Les capacités d’action contre la Russie et la Chine
Ignatius a par la suite évoqué ce qui est considéré comme le danger chinois. Il a évoqué le piratage chinois dévastateur des télécommunications à savoir la cyberattaque qui a compromis les commutateurs et autres composants critiques de neuf agences de télécommunications et fournisseurs de services Internet dont des géants comme Verizon, AT&T et T-Mobile et que le sénateur Mark R. Warner a qualifiée de «pire faille de télécommunications de l’histoire de notre pays». Ce piratage est «l’une des plus grandes menaces de renseignement jamais vues», a déclaré Jessica Rosenworcel, présidente de la Commission fédérale des communications.
L’éditorialiste du WP estime que la Chine semble avoir accès à l’infrastructure de communication publique américaine. En même temps, les hauts responsables gouvernementaux américains ont écouté les appels des Chinois et lu les transcriptions car la NSA (National Security Agency spécialisée dans l’espionnage des télécommunications et informatique) écoute les appels chinois; cependant la mission de la CIA est toute autre. «Dispose-t-elle des outils secrets nécessaires pour faire tomber les réseaux chinois en cas de crise comme la Chine pourrait le faire aux États-Unis?», s’est interrogé Ignatius.
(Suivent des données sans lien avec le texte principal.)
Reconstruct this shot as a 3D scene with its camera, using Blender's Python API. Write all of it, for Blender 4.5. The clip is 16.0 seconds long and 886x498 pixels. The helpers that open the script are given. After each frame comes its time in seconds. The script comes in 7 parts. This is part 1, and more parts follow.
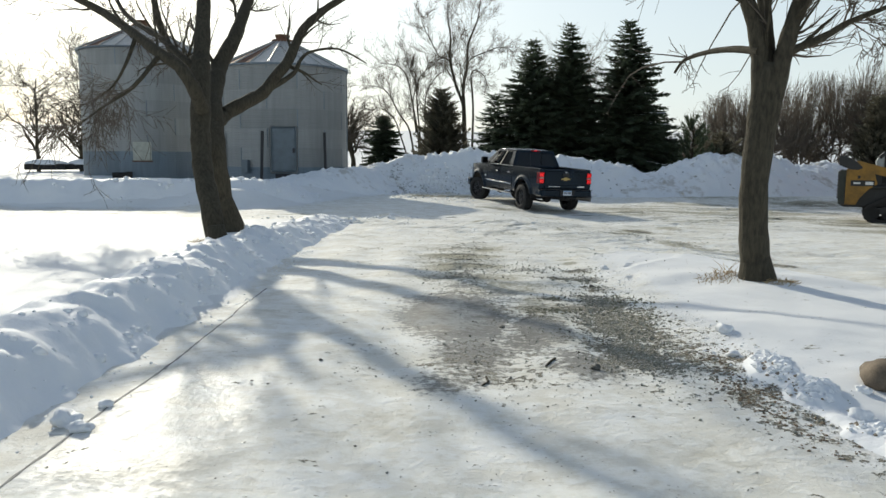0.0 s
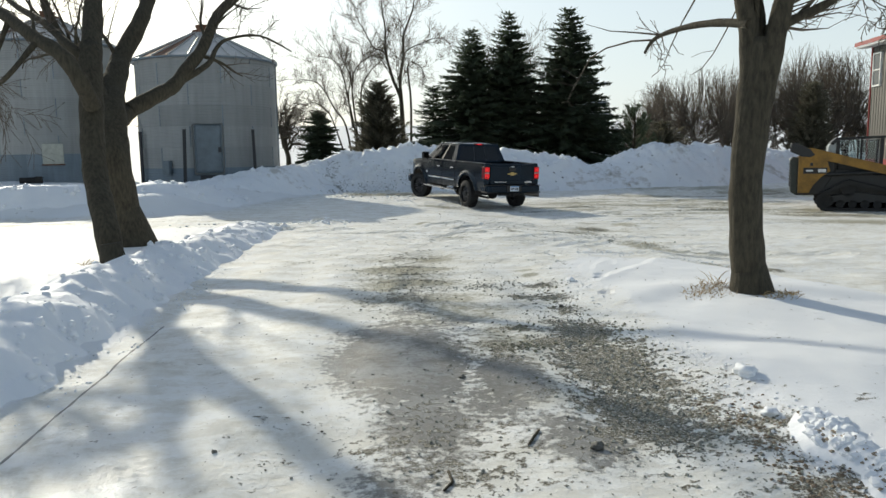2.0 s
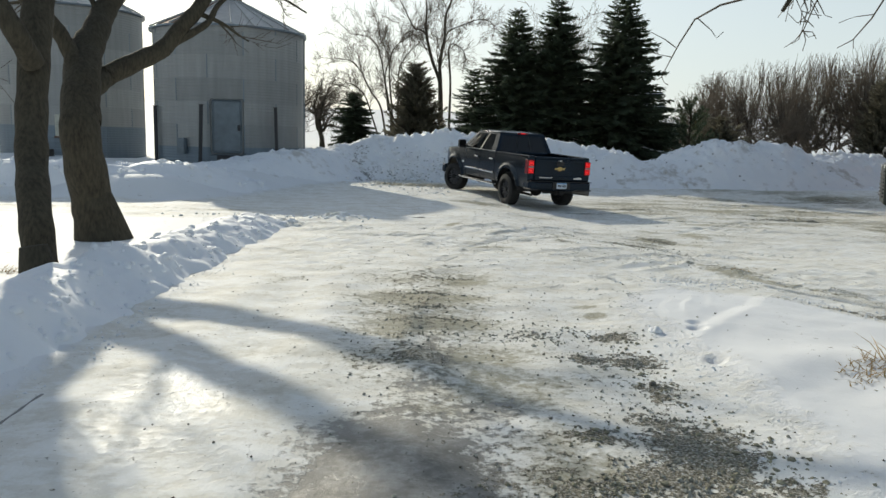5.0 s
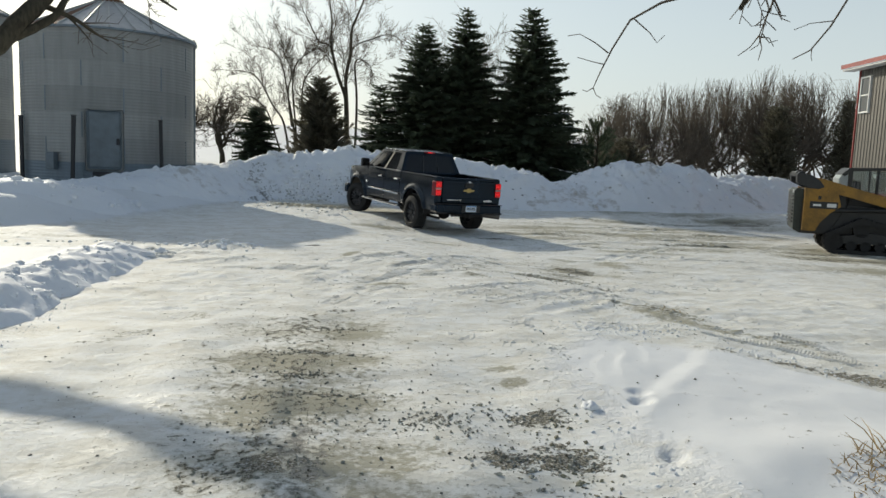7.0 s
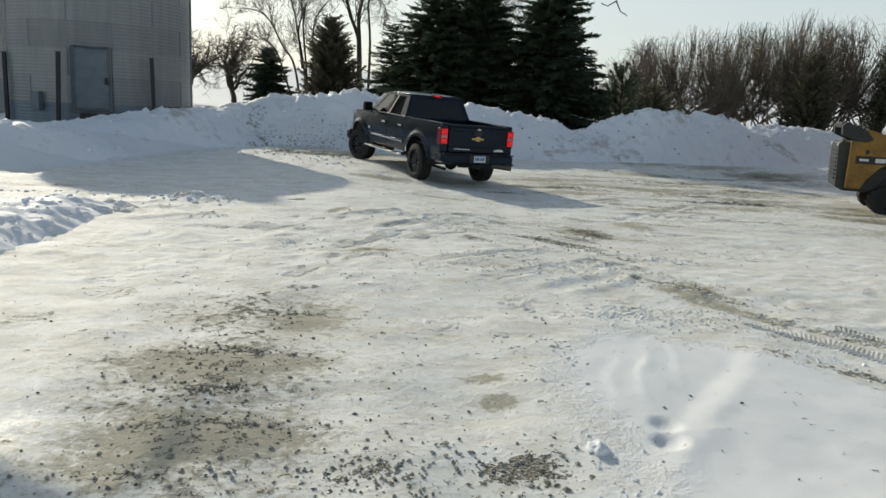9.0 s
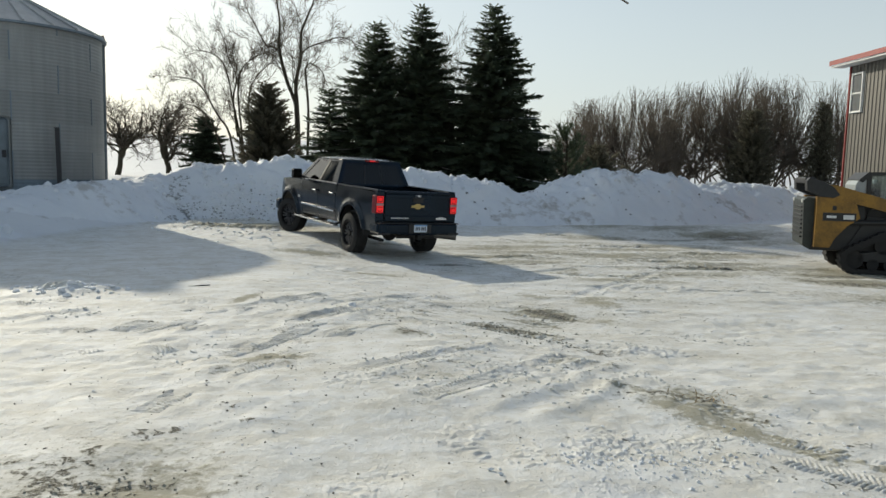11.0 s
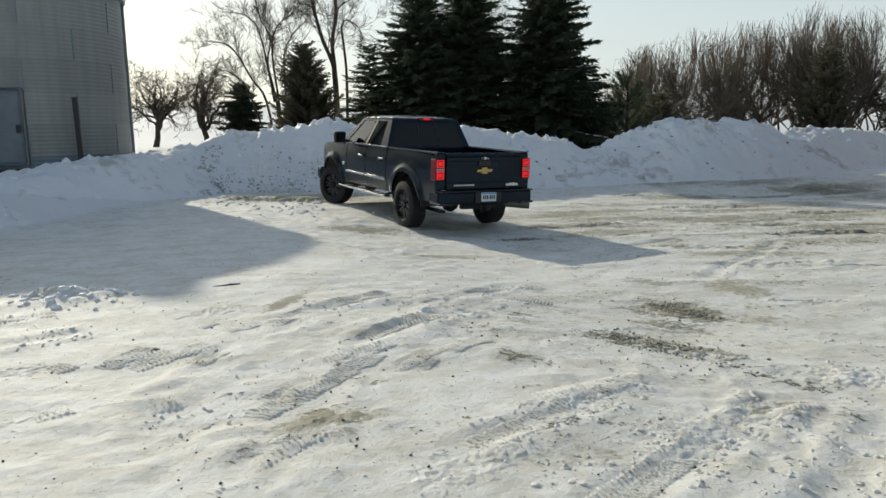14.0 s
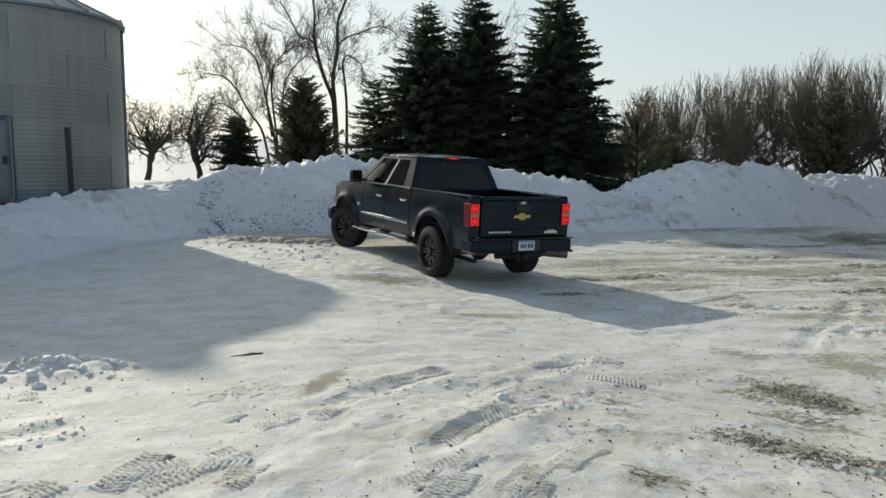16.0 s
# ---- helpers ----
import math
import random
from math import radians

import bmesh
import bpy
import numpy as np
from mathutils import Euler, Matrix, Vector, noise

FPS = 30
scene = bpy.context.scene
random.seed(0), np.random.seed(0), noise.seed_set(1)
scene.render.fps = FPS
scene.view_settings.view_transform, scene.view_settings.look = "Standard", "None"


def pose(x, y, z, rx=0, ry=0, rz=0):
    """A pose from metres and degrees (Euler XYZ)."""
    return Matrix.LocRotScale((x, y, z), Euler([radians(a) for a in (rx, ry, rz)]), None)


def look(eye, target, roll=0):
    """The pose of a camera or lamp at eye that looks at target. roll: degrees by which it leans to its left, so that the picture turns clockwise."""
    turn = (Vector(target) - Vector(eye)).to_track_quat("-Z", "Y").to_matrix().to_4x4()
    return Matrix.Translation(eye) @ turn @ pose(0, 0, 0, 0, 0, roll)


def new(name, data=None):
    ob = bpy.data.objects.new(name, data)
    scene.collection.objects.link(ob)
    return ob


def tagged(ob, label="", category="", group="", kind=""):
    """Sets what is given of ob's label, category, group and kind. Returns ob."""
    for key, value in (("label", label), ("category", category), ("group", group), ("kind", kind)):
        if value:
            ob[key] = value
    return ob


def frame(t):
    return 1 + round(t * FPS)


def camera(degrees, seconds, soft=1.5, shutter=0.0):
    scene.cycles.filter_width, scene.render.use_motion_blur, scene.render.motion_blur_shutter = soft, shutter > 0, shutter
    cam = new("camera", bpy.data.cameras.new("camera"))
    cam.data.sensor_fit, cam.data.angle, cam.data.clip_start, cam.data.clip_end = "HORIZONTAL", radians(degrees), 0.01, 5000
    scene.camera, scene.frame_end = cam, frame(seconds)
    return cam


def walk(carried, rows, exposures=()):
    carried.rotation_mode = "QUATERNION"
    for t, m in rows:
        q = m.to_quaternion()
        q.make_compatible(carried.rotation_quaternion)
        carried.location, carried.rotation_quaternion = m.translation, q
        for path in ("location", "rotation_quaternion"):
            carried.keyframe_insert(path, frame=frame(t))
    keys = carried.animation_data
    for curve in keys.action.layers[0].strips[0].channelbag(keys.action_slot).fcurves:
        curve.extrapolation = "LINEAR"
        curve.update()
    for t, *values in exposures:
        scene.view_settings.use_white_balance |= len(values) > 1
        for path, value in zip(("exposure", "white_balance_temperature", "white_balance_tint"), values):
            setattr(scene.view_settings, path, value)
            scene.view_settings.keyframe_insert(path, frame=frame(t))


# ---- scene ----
cam = camera(61.7, 16.0)
PATH = [
    (0, (0.025, 0.05, 1.588), (0.034, 2.036, 1.344), 0.4),
    (0.5, (0.042, 0.418, 1.62), (0.005, 2.403, 1.384), -1.2),
    (1, (0.019, 0.826, 1.635), (0.046, 2.812, 1.398), -1.7),
    (1.5, (0.077, 1.262, 1.632), (0.202, 3.242, 1.377), -1.8),
    (2, (0.056, 1.672, 1.647), (0.221, 3.648, 1.386), -0.9),
    (2.5, (0.09, 2.078, 1.647), (0.342, 4.04, 1.351), -0.8),
    (3, (0.14, 2.473, 1.669), (0.394, 4.431, 1.352), -1.2),
    (3.5, (0.145, 2.902, 1.708), (0.251, 4.877, 1.414), -0.2),
    (6, (0.466, 5.145, 1.637), (0.554, 7.121, 1.342), 2.0),
    (6.5, (0.556, 5.461, 1.696), (0.728, 7.438, 1.445), 1.5),
    (7, (0.547, 5.87, 1.704), (0.862, 7.83, 1.463), 2.2),
    (7.5, (0.715, 6.223, 1.675), (0.973, 8.191, 1.431), 2.0),
    (8, (0.829, 6.542, 1.645), (1.052, 8.506, 1.342), 1.7),
    (8.5, (0.963, 6.904, 1.659), (1.261, 8.847, 1.29), 2.9),
    (9, (1.103, 7.321, 1.692), (1.37, 9.265, 1.308), 2.9),
    (9.5, (1.262, 7.777, 1.702), (1.631, 9.718, 1.393), 3.7),
    (12, (1.639, 10.062, 1.668), (2.03, 12.013, 1.464), 1.0),
    (12.5, (1.622, 10.503, 1.668), (2.016, 12.451, 1.444), 1.5),
    (13, (1.633, 10.871, 1.688), (1.977, 12.824, 1.43), -1.1),
    (13.5, (1.572, 11.252, 1.646), (1.812, 13.218, 1.366), -1.8),
    (14, (1.514, 11.602, 1.636), (1.798, 13.556, 1.32), -1.0),
    (14.5, (1.436, 11.974, 1.652), (1.712, 13.936, 1.385), 0.2),
    (15, (1.292, 12.272, 1.696), (1.612, 14.233, 1.465), 0.6),
    (15.5, (1.176, 12.621, 1.713), (1.539, 14.574, 1.484), 0.6),
    (16, (1.007, 13.02, 1.693), (1.327, 14.983, 1.475), 0.1),
]
walk(cam, [(t, look(eye, target, roll)) for t, eye, target, roll in PATH], exposures=[(0.0, 0.13, 6700, 4), (3.5, 0.19, 6750, 4), (6.5, -0.03, 6850, 4), (16.0, 0.0, 6850, 4)])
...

En définitive, la CIA est confrontée à un défi majeur à savoir renforcer ses capacités d’action secrète contre la Russie et la Chine. Et l’administration Trump a exacerbé la possibilité que l’Amérique soit exposée à des attaques en ordonnant un gel et une réduction des effectifs des agences de renseignement au cours de ses trois premières semaines à la Maison-Blanche.